• SHORT PROBLEM
Transcribe all of the material exactly, except for its pictures.

======== STORED DATA ========

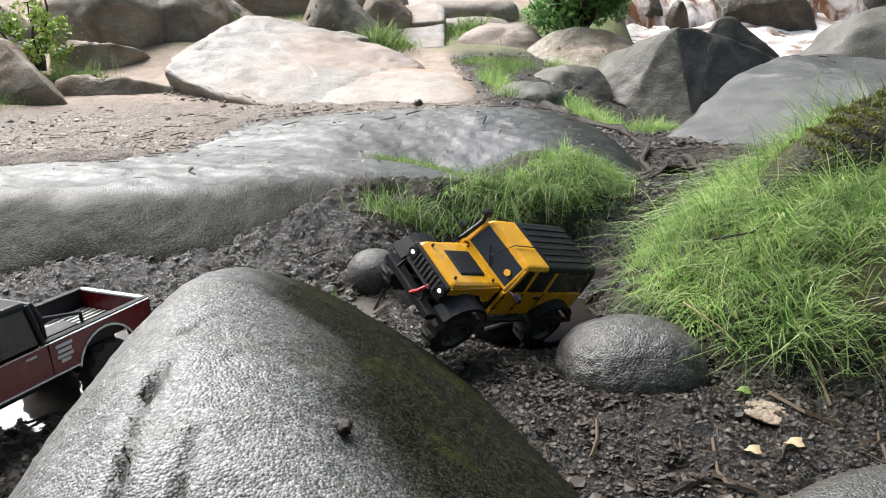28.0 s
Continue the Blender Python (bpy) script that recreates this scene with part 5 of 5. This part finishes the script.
    box(bm, (0.036, -0.086, 0.252), (0.058, -0.072, 0.268), 0.003)
    part("snorkel", bm, BLACK_PLASTIC, ob, "black snorkel")
    # front
    bm = bmesh.new()
    box(bm, (0.208, -0.066, 0.118), (0.217, 0.066, belt - 0.004), 0.004)
    front = part("front_grille", bm, BLACK_PLASTIC, ob, "black slotted grille")
    for i in range(7):
        y = -0.036 + i * 0.012
        bm = bmesh.new()
        box(bm, (0.2165, y - 0.003, 0.128), (0.219, y + 0.003, 0.160), 0.001)
        part("grille_slot", bm, RIM, front)
    for s in (1, -1):
        bm = bmesh.new()
        bmesh.ops.create_cone(bm, segments=18, radius1=0.0135, radius2=0.0125, depth=0.006, cap_ends=True, matrix=pose(0.218, s * 0.053, 0.146, 0, 90, 0))
        light = part("headlight", bm, BLACK_PLASTIC, front, "round headlight")
        bm = bmesh.new()
        bmesh.ops.create_icosphere(bm, subdivisions=2, radius=0.005, matrix=Matrix.Translation((0.2195, s * 0.053, 0.146)))
        part("lens", bm, LAMP, light, "lit white lens")
        bm = bmesh.new()
        bmesh.ops.create_icosphere(bm, subdivisions=2, radius=0.004, matrix=Matrix.Translation((0.243, s * 0.06, 0.104)))
        part("fog_lamp", bm, LAMP, ob, "lit white fog lamp")
    bm = bmesh.new()
    box(bm, (0.222, -0.085, 0.088), (0.248, 0.085, 0.108), 0.004)
    bumper = part("front_bumper", bm, BLACK_PLASTIC, ob, "black winch bumper")
    bm = bmesh.new()
    tube(bm, [(0.243, -0.045, 0.106), (0.238, -0.042, 0.138), (0.238, 0.042, 0.138), (0.243, 0.045, 0.106)], 0.0045)
    part("bull_bar", bm, BLACK_PLASTIC, bumper)
    bm = bmesh.new()
    tube(bm, [(0.25, 0.02, 0.1), (0.247, 0.03, 0.118), (0.236, 0.036, 0.142)], 0.0045)
    part("tow_strap", bm, STRAP, bumper, "red tow strap")
    bm = bmesh.new()
    box(bm, (-0.262, -0.08, 0.088), (-0.238, 0.08, 0.106), 0.004)
    part("rear_bumper", bm, BLACK_PLASTIC, ob, "black rear bumper")
    return ob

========

• FINAL RESULT
28.0 s
Continue the Blender Python (bpy) script that recreates this scene with part 5 of 5. This part finishes the script.
    box(bm, (0.036, -0.086, 0.252), (0.058, -0.072, 0.268), 0.003)
    part("snorkel", bm, BLACK_PLASTIC, ob, "black snorkel")
    # front
    bm = bmesh.new()
    box(bm, (0.208, -0.066, 0.118), (0.217, 0.066, belt - 0.004), 0.004)
    front = part("front_grille", bm, BLACK_PLASTIC, ob, "black slotted grille")
    for i in range(7):
        y = -0.036 + i * 0.012
        bm = bmesh.new()
        box(bm, (0.2165, y - 0.003, 0.128), (0.219, y + 0.003, 0.160), 0.001)
        part("grille_slot", bm, RIM, front)
    for s in (1, -1):
        bm = bmesh.new()
        bmesh.ops.create_cone(bm, segments=18, radius1=0.0135, radius2=0.0125, depth=0.006, cap_ends=True, matrix=pose(0.218, s * 0.053, 0.146, 0, 90, 0))
        light = part("headlight", bm, BLACK_PLASTIC, front, "round headlight")
        bm = bmesh.new()
        bmesh.ops.create_icosphere(bm, subdivisions=2, radius=0.005, matrix=Matrix.Translation((0.2195, s * 0.053, 0.146)))
        part("lens", bm, LAMP, light, "lit white lens")
        bm = bmesh.new()
        bmesh.ops.create_icosphere(bm, subdivisions=2, radius=0.004, matrix=Matrix.Translation((0.243, s * 0.06, 0.104)))
        part("fog_lamp", bm, LAMP, ob, "lit white fog lamp")
    bm = bmesh.new()
    box(bm, (0.222, -0.085, 0.088), (0.248, 0.085, 0.108), 0.004)
    bumper = part("front_bumper", bm, BLACK_PLASTIC, ob, "black winch bumper")
    bm = bmesh.new()
    tube(bm, [(0.243, -0.045, 0.106), (0.238, -0.042, 0.138), (0.238, 0.042, 0.138), (0.243, 0.045, 0.106)], 0.0045)
    part("bull_bar", bm, BLACK_PLASTIC, bumper)
    bm = bmesh.new()
    tube(bm, [(0.25, 0.02, 0.1), (0.247, 0.03, 0.118), (0.236, 0.036, 0.142)], 0.0045)
    part("tow_strap", bm, STRAP, bumper, "red tow strap")
    bm = bmesh.new()
    box(bm, (-0.262, -0.08, 0.088), (-0.238, 0.08, 0.106), 0.004)
    part("rear_bumper", bm, BLACK_PLASTIC, ob, "black rear bumper")
    return ob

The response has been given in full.